Of these, value investing is easily one of the most popular ways to find great stocks in any market environment. Value investors rely on traditional forms of analysis on key valuation metrics to find stocks that they believe are undervalued, leaving room for profits.

Luckily, Zacks has developed its own Style Scores system in an effort to find stocks with specific traits. Value investors will be interested in the system's "Value" category. Stocks with both "A" grades in the Value category and high Zacks Ranks are among the strongest value stocks on the market right now.

One company value investors might notice is Marubeni (MARUY). MARUY is currently sporting a Zacks Rank of #2 (Buy) and an A for Value. The stock is trading with a P/E ratio of 9.11, which compares to its industry's average of 20.82. Over the past 52 weeks, MARUY's Forward P/E has been as high as 10.31 and as low as 5.39, with a median of 8.73.


Value investors also love the P/S ratio, which is calculated by simply dividing a stock's price with the company's sales. This is a popular metric because sales are harder to manipulate on an income statement, so they are often considered a better performance indicator. MARUY has a P/S ratio of 0.55. This compares to its industry's average P/S of 0.94.
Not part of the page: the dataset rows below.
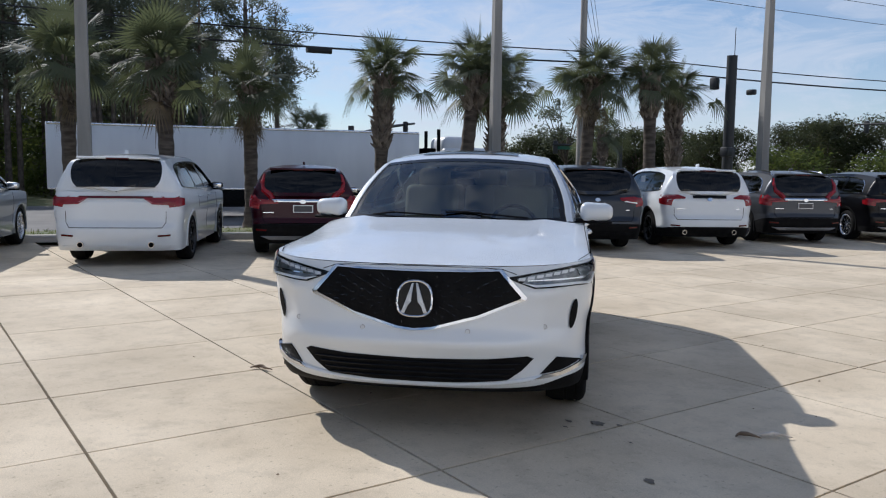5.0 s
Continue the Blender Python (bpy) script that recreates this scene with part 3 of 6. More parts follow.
def greenhouse(car, sh, paintm, roofline, dlo_top, dlo_bot, splits, y_roof, crown=0.05, cowl_bulge=0.33, head_bulge=0.10, glass_rows=None, front_glass=GLASS, rear_glass=PRIV, sunroof=True, rail="", trim=CHROME, black_pillars=True, pinch=0.0):
    """Pillars, roof, windscreen, side windows and rear window."""
    rl = np.array(roofline, float)
    d = np.concatenate([[0], np.cumsum(np.hypot(*np.diff(rl, axis=0).T))])
    i_head, i_tail = glass_rows
    zmax = rl[:, 1].max()
    along_x, along_z = smooth_curve(list(zip(d.tolist(), rl[:, 0].tolist()))), smooth_curve(list(zip(d.tolist(), rl[:, 1].tolist())))
    dense = np.array([(along_x(v), along_z(v)) for v in np.linspace(0, d[-1], 240)])

    def yg(x, z):
        zt = sh.top(x)
        yb = sh.half_width(max(x, -sh.wb - 0.45), min(zt, 1.16)) if x > -sh.wb - 0.45 else min(sh.half_width(x, zt) + 0.02, sh.w(zt))
        k = max(0.0, (z - zt) / (zmax - zt))
        yb -= pinch * min(1.0, max(0.0, (x + 1.25) / 0.6)) ** 1.2 * (1 - k)
        return yb - (sh.w(1.1) - y_roof) * k**1.25

    # rows over the car: windscreen, roof, rear window
    s_all = []
    for a, b, n in ((0, i_head, 14), (i_head, i_tail, 30), (i_tail, len(rl) - 1, 8)):
        s_all.append(np.linspace(d[a], d[b], n + 1))

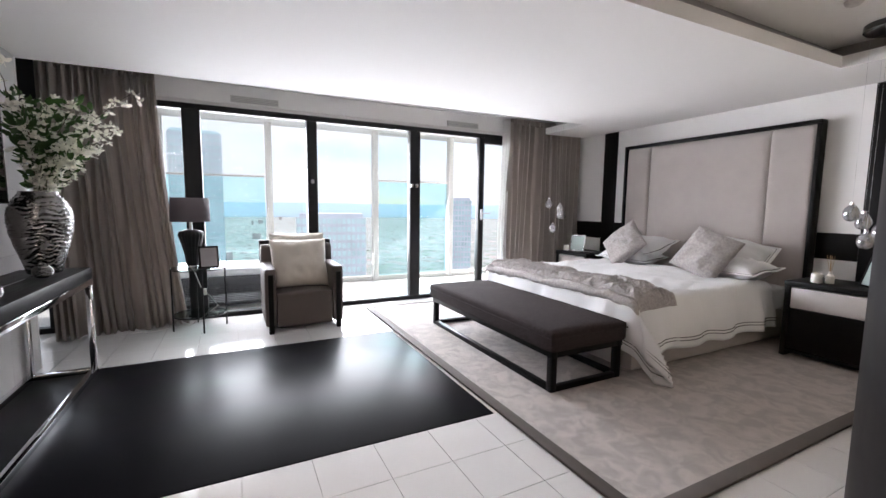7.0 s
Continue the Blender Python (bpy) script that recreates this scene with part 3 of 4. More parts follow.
def big_vase(m):
    prof = [(0.0, 0.0), (0.085, 0.0), (0.09, 0.01), (0.105, 0.08), (0.13, 0.16), (0.152, 0.25), (0.162, 0.33), (0.155, 0.40), (0.13, 0.46), (0.105, 0.49), (0.10, 0.505), (0.098, 0.515), (0.085, 0.51), (0.08, 0.45)]
    dense = []
    for (r0, z0), (r1, z1) in zip(prof, prof[1:]):
        k = max(1, int(abs(z1 - z0) / 0.006))
        for i in range(k):
            dense.append((r0 + (r1 - r0) * i / k, z0 + (z1 - z0) * i / k))
    dense.append(prof[-1])
    def rip(a, z):
        if z < 0.012 or z > 0.495:
            return 1.0
        w = noise.noise(Vector((math.cos(a) * 3.4, math.sin(a) * 3.4, z * 9)))
        s = math.sin((z + 0.022 * w) * 2 * math.pi / 0.026 + 4.6 * noise.noise(Vector((math.cos(a) * 6.5, math.sin(a) * 6.5, z * 22))))
        return 1 + 0.030 * s
    v = thing("vase", "large hammered silver vase on the console table", "vase", m)
    part("body", lathe(dense, 90, rip), SILVER, v, deg=60)
    return v


VASE = (4.36, 2.13, 0.811)
big_vase(pose(*VASE) @ Matrix.Diagonal((1.04, 1.04, 1.07, 1)))

# flowers
fl = thing("flower_arrangement", "tall white blossom branches with green leaves", "flowers", pose(VASE[0], VASE[1], VASE[2] + 0.50))
rnd = random.Random(5)
stems, leaves, blooms = bmesh.new(), bmesh.new(), bmesh.new()


def leaf(bm_, p, d, size):
    d = d.normalized()
    s = d.cross(Vector((rnd.uniform(-1, 1), rnd.uniform(-1, 1), rnd.uniform(-0.3, 1)))).normalized()
    n_ = d.cross(s)
    pts = [p, p + d * size * 0.35 + s * size * 0.26 + n_ * size * 0.05, p + d * size * 0.75 + s * size * 0.2, p + d * size - n_ * size * 0.12, p + d * size * 0.75 - s * size * 0.2, p + d * size * 0.35 - s * size * 0.26 + n_ * size * 0.05]
    mid = bm_.verts.new(p + d * size * 0.5 - n_ * size * 0.05)
    vs = [bm_.verts.new(q) for q in pts]
    for i in range(6):
        bm_.faces.new((vs[i], vs[(i + 1) % 6], mid))


def bloom(p, r):
    for k in range(5):
        a = 2 * math.pi * k / 5 + rnd.uniform(-0.3, 0.3)
        d = Vector((math.cos(a), math.sin(a), rnd.uniform(0.1, 0.7)))
        d.rotate(Euler((rnd.uniform(-1, 1), rnd.uniform(-1, 1), 0)))
        leaf(blooms, p, d, r * rnd.uniform(0.85, 1.15))


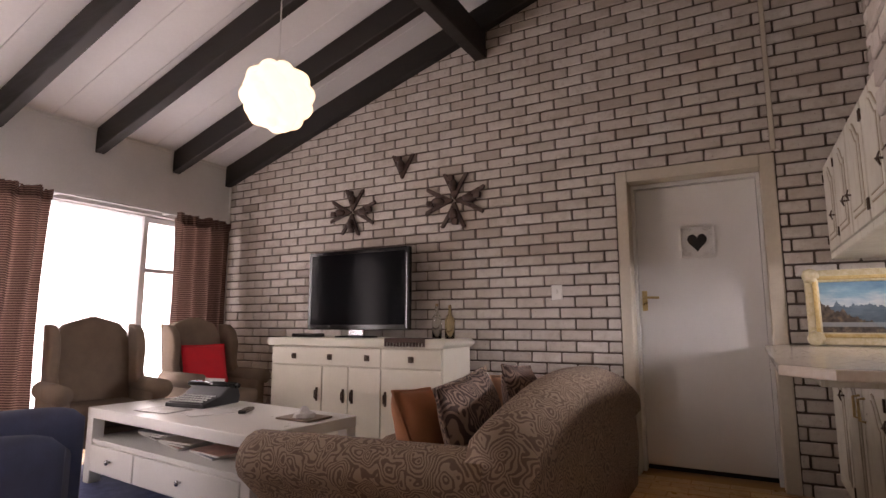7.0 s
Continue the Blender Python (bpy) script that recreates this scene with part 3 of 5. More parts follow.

Finally, investors will want to recognize that MARUY has a P/CF ratio of 6.54. This data point considers a firm's operating cash flow and is frequently used to find companies that are undervalued when considering their solid cash outlook. MARUY's current P/CF looks attractive when compared to its industry's average P/CF of 17.27. Within the past 12 months, MARUY's P/CF has been as high as 6.61 and as low as 4.03, with a median of 5.74.

If you're looking for another solid Diversified Operations value stock, take a look at Sumitomo (SSUMY). SSUMY is a # 2 (Buy) stock with a Value score of A.

Sumitomo is trading at a forward earnings multiple of 9.10 at the moment, with a PEG ratio of 0.19. This compares to its industry's average P/E of 20.82 and average PEG ratio of 1.81.

SSUMY's Forward P/E has been as high as 9.10 and as low as 5.11, with a median of 7.91. During the same time period, its PEG ratio has been as high as 0.20, as low as 0.11, with a median of 0.17.

Furthermore, Sumitomo holds a P/B ratio of 0.93 and its industry's price-to-book ratio is 3.90. SSUMY's P/B has been as high as 0.93, as low as 0.71, with a median of 0.85 over the past 12 months.

These are only a few of the key metrics included in Marubeni and Sumitomo strong Value grade, but they help show that the stocks are likely undervalued right now. When factoring in the strength of its earnings outlook, MARUY and SSUMY look like an impressive value stock at the moment.